Nope! Never got paid, got farmed out to everybody else without pay also. Just the way it was I guess. Never complaned, just did it.
 
The only time I remember getting paid to farm work was the year Grandpa and Daddy planted 7 acres of cucumbers for market. They paid some of us to get them picked.
 
Yeah we got paid. We got a roof over our heads, heated, 3 meals a day plus snacks, clothing on our back, and a dollar a week allowance.
 
Started helping out for real in 1980 (I was 13). Dad usually gave me a 20 at the end of the job (we were custom cutting and baling hay). The next year he gave me $3 an hour. After that he gave me a third of the hay the next year and told me to take over. He was working for the state then in a cabinet undersecretary position so he was travelling a lot.
 
(reply to post at 10:27:12 08/14/17)
I suppose that I was more fortunate than most of the posts I read here. Back in the early 1960's we had about 16,000 egg laying chickens, a fair number of feeder pigs and 70 acres of crops. The chores typically would take up about 2 hours in the morning and another 2 hours in the late afternoon.
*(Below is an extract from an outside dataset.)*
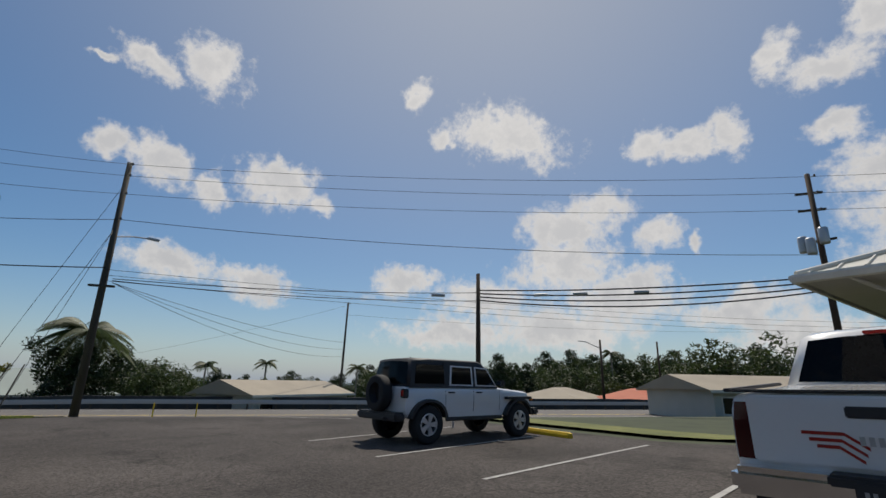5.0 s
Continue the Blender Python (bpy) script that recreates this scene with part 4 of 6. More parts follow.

I was big in the FFA in my high school years and had projects of some number of poultry, pigs and crops. My dad would fund these projects and I would get any profits. So these profits paid for my first car as a HS Junior .. a red 1960 Chevy Impala convertible (which lead to my HS girlfriend, but that's another story!) ! I'd estimate that I averaged at least 3 hours a day of labor when taken over a 7 day week and 52 weeks a year. Or around 1000 hours of labor a year. So I think I was fairly paid!
 
I grew up on a small farm, never got paid for doing chores or helping out, I figured that we got fed, a roof over our heads, a good home. That was pay enough for me.